Janine Benyus, the founder of Biomimcry Institute, followed with a virtual talk from Costa Rica, and explained how a group of tourists had discovered that nature was more interesting than tourist snapshots. She took a tongue-and-cheek approach to explore Eco-travel, noticing that this group, once taken into the jungle and out onto the reefs, found the simple beauty of nature as the most interesting focus of their trip. She flashed photos of crabs, exotic insects, plant life and fungus, unlike any that most of us had ever seen. With her group in Costa Rica, she reported on the kinds of probing questions she might ask while they observed nature. “How does nature grow in twenty to thirty minutes? How does it grow in harsh habitats? How does nature mimic society?” She went on to explain that she and the group were “consciously being nature’s student.”



I was able to understand the Biomimicry concept further once Jay Harman, founder and CEO of Pax Scientific and Pax Water, took the stage. He has taken real-life models from nature in order to create his own inventions, which give nature a hand in correcting the damage caused by outdated inventions. He began his talk by mentioning that alternative energy is the fastest growing business right now and explained that the innovations of pumps and fans, from years ago, are what use half of all of the world’s energy (many from air conditioners used in the United States). His company has taken steps to decrease this energy consumption. He held up a contraption that looked like the part that you might attach to a high-end restaurant mixer, except that it had been designed as a tool to help clean our water supply, which can deteriorate if left stagnate in holding tanks by creating microbial contaminates.

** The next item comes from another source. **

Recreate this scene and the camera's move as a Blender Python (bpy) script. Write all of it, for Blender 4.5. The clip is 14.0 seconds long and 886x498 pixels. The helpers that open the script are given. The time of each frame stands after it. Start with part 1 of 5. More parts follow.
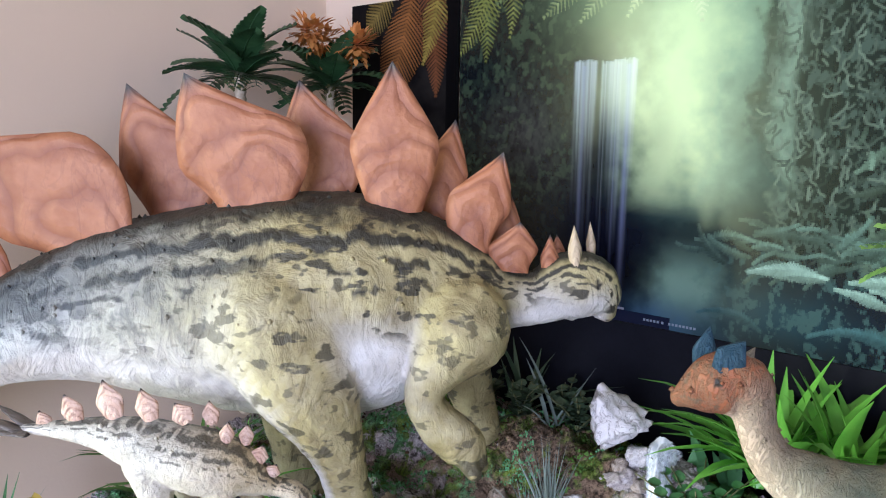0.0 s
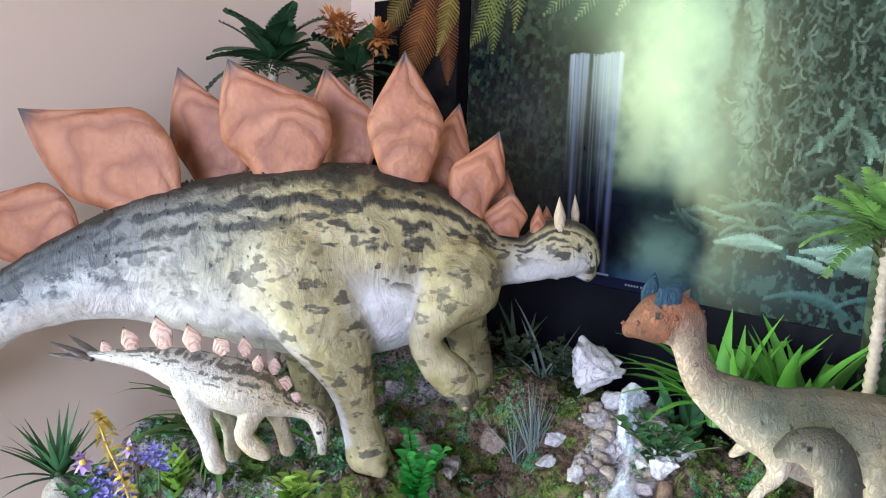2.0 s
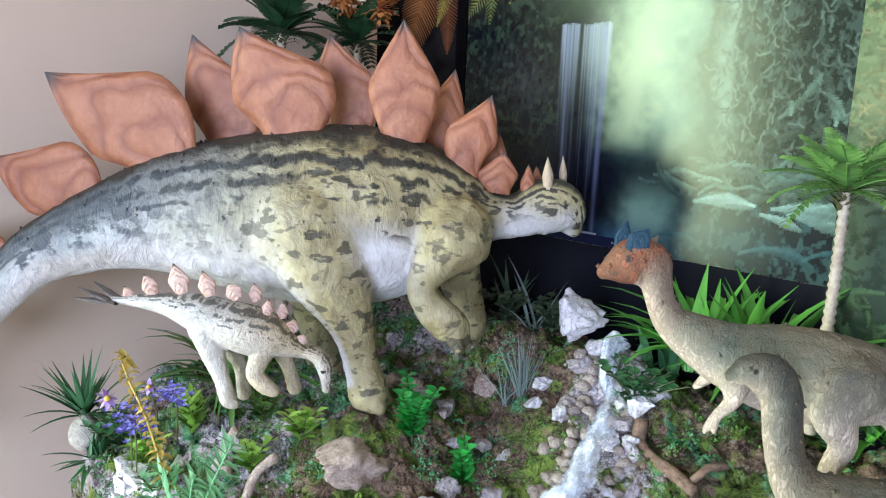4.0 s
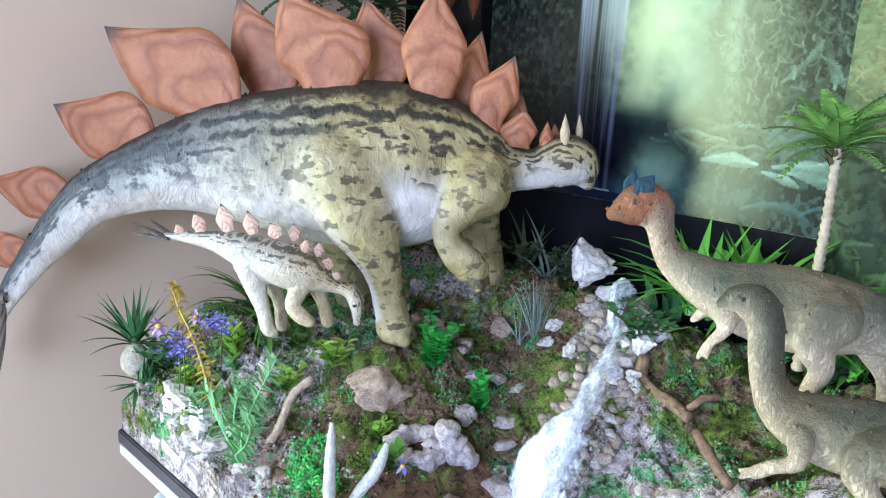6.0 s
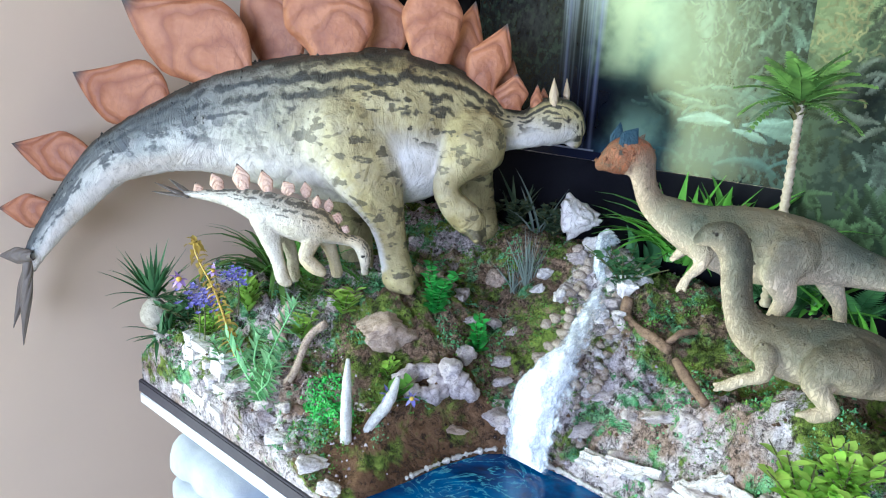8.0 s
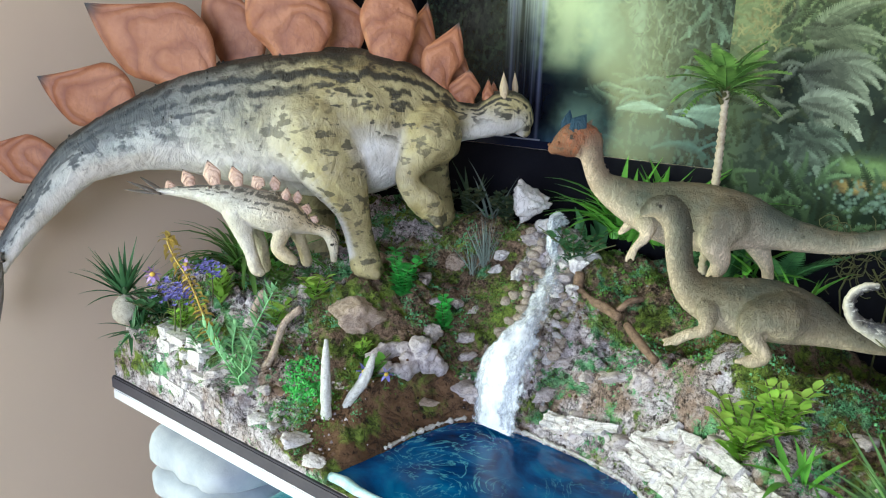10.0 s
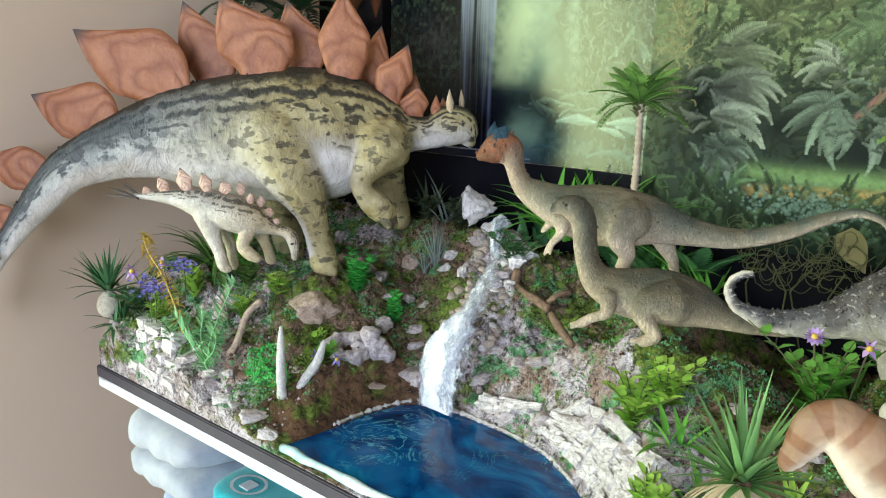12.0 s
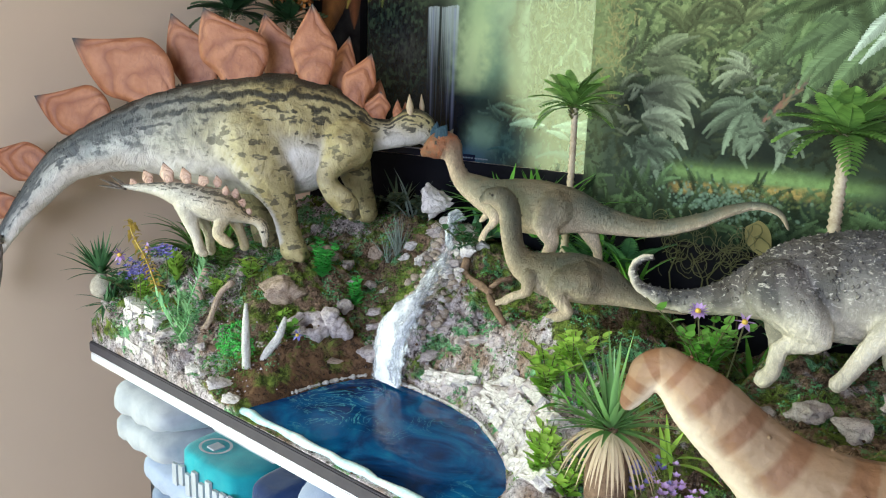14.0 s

The invention is the Pax Water Mixer, and it was created using Biomimicry, by copying nature’s efficiencies. As the Web site states, “In nature, this design is the optimal shape for fluid movement. It’s found everywhere you look in the natural world, and nothing works better.” Pax takes natural designs and mixes them with state-of-the-art engineering and rigorous testing to create optimal devices. In this water mixer case, they looked at the eye of a hurricane, the inside of a snail shell, and other spiral forms in nature as inspiration. As he put it perfectly, “Nature’s already modeled the solutions for humans; we have the technology.”